Take out the old and young, the sick, absent and those who take no interest in politics whatsoever and we must be talking there of about one in ten of the European population. I am not sure you would even get that audience for a football match.
His Master's Voice
There are, however, two rather more important points to make about the project. The first concerns EuroparlTV's independence - or rather its lack thereof.
For this is a parliamentary venture, paid for and supervised by the parliament itself. Yes, journalists working for the station will have a certain amount of freedom and there are guidelines to ensure that all strands of elected opinion will be fairly reflected - but at the end of the day EuroparlTV will be ‘His Master's Voice.'
Does this matter? Yes, I think it does. And fundamentally. Just as we Europeans have fought to separate the judiciary from the legislature (though we might look again at the position of the European Court of Justice), so we should be in the business of separating the Fourth Estate from the organs of democracy and government. It is a principle of governance that should be respected.

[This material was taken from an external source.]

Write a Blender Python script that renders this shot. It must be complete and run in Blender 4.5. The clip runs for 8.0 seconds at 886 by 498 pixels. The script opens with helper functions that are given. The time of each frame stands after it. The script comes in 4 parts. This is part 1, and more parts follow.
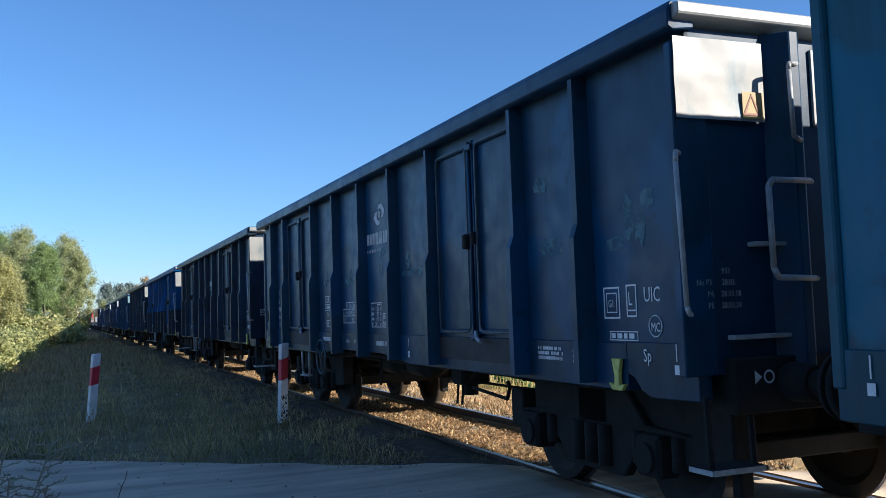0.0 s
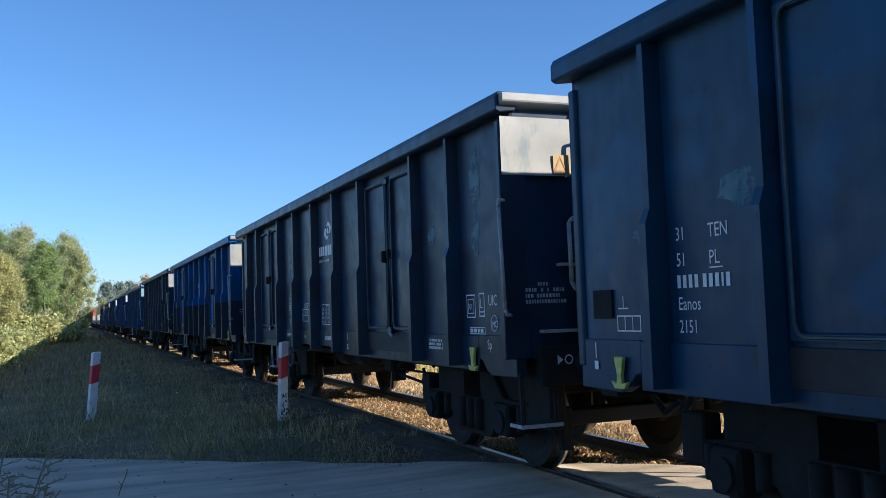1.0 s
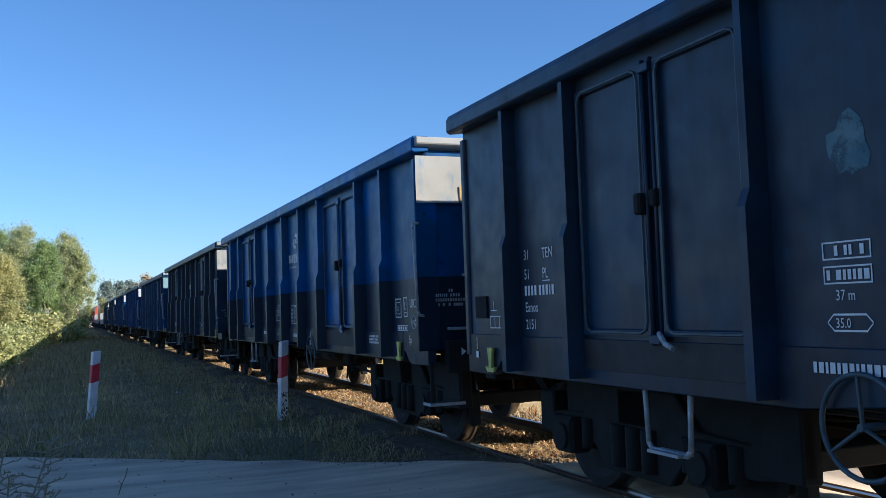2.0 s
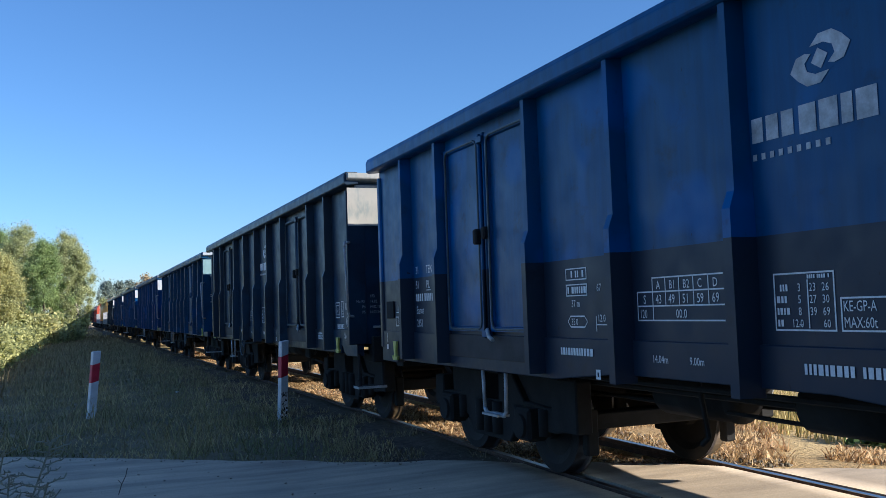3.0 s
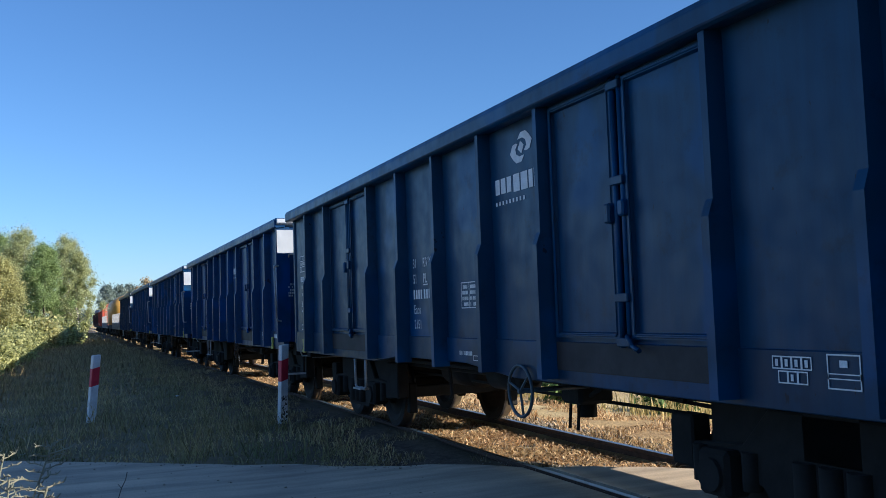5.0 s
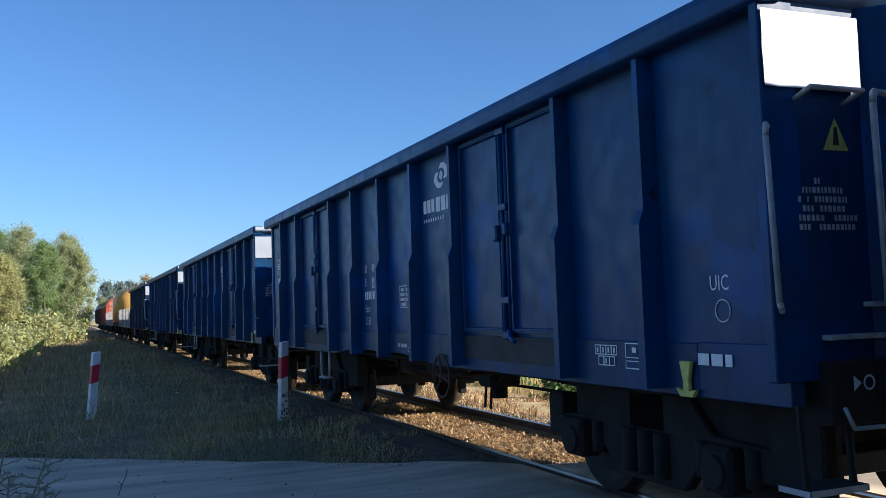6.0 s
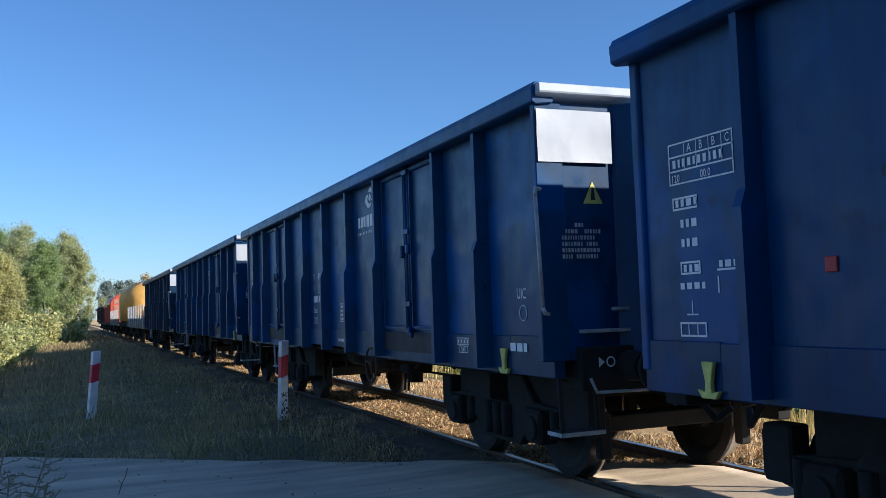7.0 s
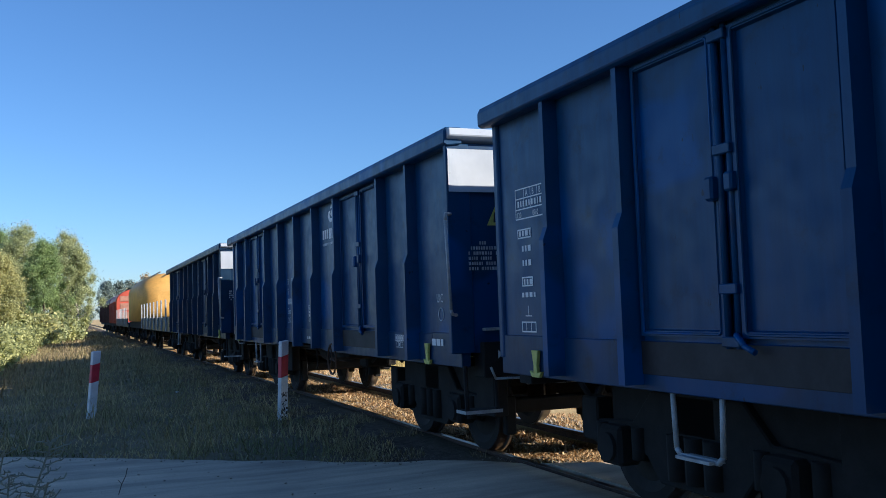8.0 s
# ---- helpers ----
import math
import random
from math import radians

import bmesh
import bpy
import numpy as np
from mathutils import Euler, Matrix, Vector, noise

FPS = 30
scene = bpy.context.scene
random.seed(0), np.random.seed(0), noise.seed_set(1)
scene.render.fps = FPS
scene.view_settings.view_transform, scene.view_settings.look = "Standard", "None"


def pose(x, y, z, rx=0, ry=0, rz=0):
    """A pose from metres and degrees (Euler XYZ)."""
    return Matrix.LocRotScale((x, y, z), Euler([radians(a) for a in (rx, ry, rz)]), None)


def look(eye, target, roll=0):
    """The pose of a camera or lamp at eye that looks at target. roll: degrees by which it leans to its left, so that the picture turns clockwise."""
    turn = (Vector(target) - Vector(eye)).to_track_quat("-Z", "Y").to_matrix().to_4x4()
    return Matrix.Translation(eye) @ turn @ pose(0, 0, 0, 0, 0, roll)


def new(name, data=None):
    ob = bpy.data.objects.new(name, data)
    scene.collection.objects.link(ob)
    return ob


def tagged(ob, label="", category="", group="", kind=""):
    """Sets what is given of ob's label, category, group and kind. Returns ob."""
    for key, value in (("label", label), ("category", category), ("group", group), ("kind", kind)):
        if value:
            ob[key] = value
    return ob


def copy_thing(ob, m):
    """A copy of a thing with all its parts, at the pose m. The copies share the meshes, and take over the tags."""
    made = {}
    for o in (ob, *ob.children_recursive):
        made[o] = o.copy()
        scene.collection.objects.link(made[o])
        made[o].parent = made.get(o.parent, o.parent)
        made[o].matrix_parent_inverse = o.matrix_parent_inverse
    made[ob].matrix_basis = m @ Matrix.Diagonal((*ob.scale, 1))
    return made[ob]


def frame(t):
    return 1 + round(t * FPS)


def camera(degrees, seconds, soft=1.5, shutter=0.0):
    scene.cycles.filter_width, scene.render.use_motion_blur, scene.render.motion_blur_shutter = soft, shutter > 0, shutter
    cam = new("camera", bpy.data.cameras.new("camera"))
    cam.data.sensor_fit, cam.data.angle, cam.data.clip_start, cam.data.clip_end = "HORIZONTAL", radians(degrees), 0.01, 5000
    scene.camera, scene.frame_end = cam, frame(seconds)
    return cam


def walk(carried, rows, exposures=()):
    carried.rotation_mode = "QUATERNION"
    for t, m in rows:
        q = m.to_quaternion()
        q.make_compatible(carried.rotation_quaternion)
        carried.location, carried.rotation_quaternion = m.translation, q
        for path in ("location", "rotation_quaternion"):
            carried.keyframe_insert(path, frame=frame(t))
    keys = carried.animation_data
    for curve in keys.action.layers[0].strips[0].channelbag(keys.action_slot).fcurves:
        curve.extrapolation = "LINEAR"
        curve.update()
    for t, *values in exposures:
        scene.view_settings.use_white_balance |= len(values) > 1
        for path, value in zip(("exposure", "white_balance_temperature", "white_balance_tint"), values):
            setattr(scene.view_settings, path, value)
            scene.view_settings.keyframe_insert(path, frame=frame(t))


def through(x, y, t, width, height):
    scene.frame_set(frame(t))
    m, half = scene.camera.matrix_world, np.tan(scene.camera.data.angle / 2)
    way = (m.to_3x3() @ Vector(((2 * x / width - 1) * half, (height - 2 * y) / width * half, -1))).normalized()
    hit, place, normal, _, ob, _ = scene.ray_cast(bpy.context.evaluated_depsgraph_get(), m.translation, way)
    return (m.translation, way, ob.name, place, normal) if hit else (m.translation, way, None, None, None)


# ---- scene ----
# World: y runs along the track away from the camera, x to the right, z = 0 at the rail heads.
import functools

TRACK_X = 5.0
SPEED = 11.82
PITCH = 14.04
EYE = (0.0, 0.0, 1.57)


def aim(yaw, up):
    """A point one hundred metres off, yaw degrees right of the track's line and up degrees above level."""
    a, b = radians(yaw), radians(up)
    return (EYE[0] + 100 * math.sin(a) * math.cos(b), EYE[1] + 100 * math.cos(a) * math.cos(b), EYE[2] + 100 * math.sin(b))


cam = camera(52.2, 8.0, soft=0.8)
TILTS = ((0.0, 3.86), (0.5, 3.79), (1.0, 3.75), (1.8, 3.71), (2.5, 3.69), (3.0, 3.69), (3.5, 3.76), (4.0, 3.70), (4.5, 3.86),
         (5.0, 3.93), (5.8, 3.78), (6.5, 3.69), (7.0, 3.69), (7.5, 3.68), (8.0, 3.69))
walk(cam, [(t, look(EYE, aim(22.49, up), -1.93)) for t, up in TILTS], exposures=[(0.0, 0.24, 4900, 10), (3.4, 0.23, 4900, 10), (4.4, 0.14, 4900, 10), (8.0, 0.13, 4900, 10)])

# ---- light ----
SUN_FROM = Vector((1.0, -0.80, 0.58)).normalized()
sun_data = bpy.data.lights.new("sun", "SUN")
sun_data.energy, sun_data.angle, sun_data.color = 7.8, radians(0.53), (1.0, 0.77, 0.50)
sun = new("sun", sun_data)
sun.matrix_world = look(SUN_FROM * 60, (0, 0, 0))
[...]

It is all very well to say that EuroparlTV will not be under the Parliament's day to day thumb - and indeed to mean it - but I question whether this can really be so.
People have jobs to protect, companies have contracts to win or renew. Whenever a conflict arises between a public interest story and embarrassment to an institution, the temptation will always be to soft pedal and for editors to compromise to the advantage of their paymasters.
How would EuroparlTV, for instance, have run the story earlier this year about the report on MEPs' expense irregularities? If you remember, Parliament suppressed that report and swore those who had seen it to secrecy. Had a copy been leaked to EuroparlTV, would they have had the courage to publish it? Almost certainly not.
There will always be potential conflict between the public interest and public institutions. In this case Parliament has chosen to run its own TV station; it didn't have to. One of EuroparlTV's objectives is to contribute to the development of a ‘European Public Space' - where European stories are debated transnationally across a range of media.
This objective would almost certainly have been better served by the creation of a European Public Service Media Trust with a guaranteed income removed from the control of the institutions it served.
This could then channel money to media outlets for purposes such as making programmes about the European Parliament. Organisations representing radio, television, the written word would then compete for funds according to the quality of their output and the audiences they attracted.
An hour a day
Were EuroparlTV funded thus it would remove the charge that it was merely Parliament's ‘Pravda.' And if journalists felt that their purposes might be served by showing MEPs asleep or picking their noses, then they need not mind the wrath of those offended. The strongest democracies are those with the most vicious satires.
Besides assisting a plural media, an independent funding mechanism would also remove another of EuroparlTV's current limitations - namely, that if citizens want to know about anything, then it is Europe in the round that they want to know about and not just that part of the European political agglomeration represented by the Parliament.
It would make more sense (and help to fill the hours of necessary programming) for the station to cover all European institutions and all European news.
This need not compromise the amount of Parliamentary programming: EuroparlTV only envisages some 300 hours of new programmes a year - less than an hour a day.
Moreover, covering the Commission, the Council, the Courts as well as European news would do far more to develop the European Public Space than a parliamentary channel alone.
Of course, there are recognised tensions between the European institutions but the duty to citizens - indeed to the European construction itself - should surely provide sufficient cause to override them. We shall see how EuroparlTV develops.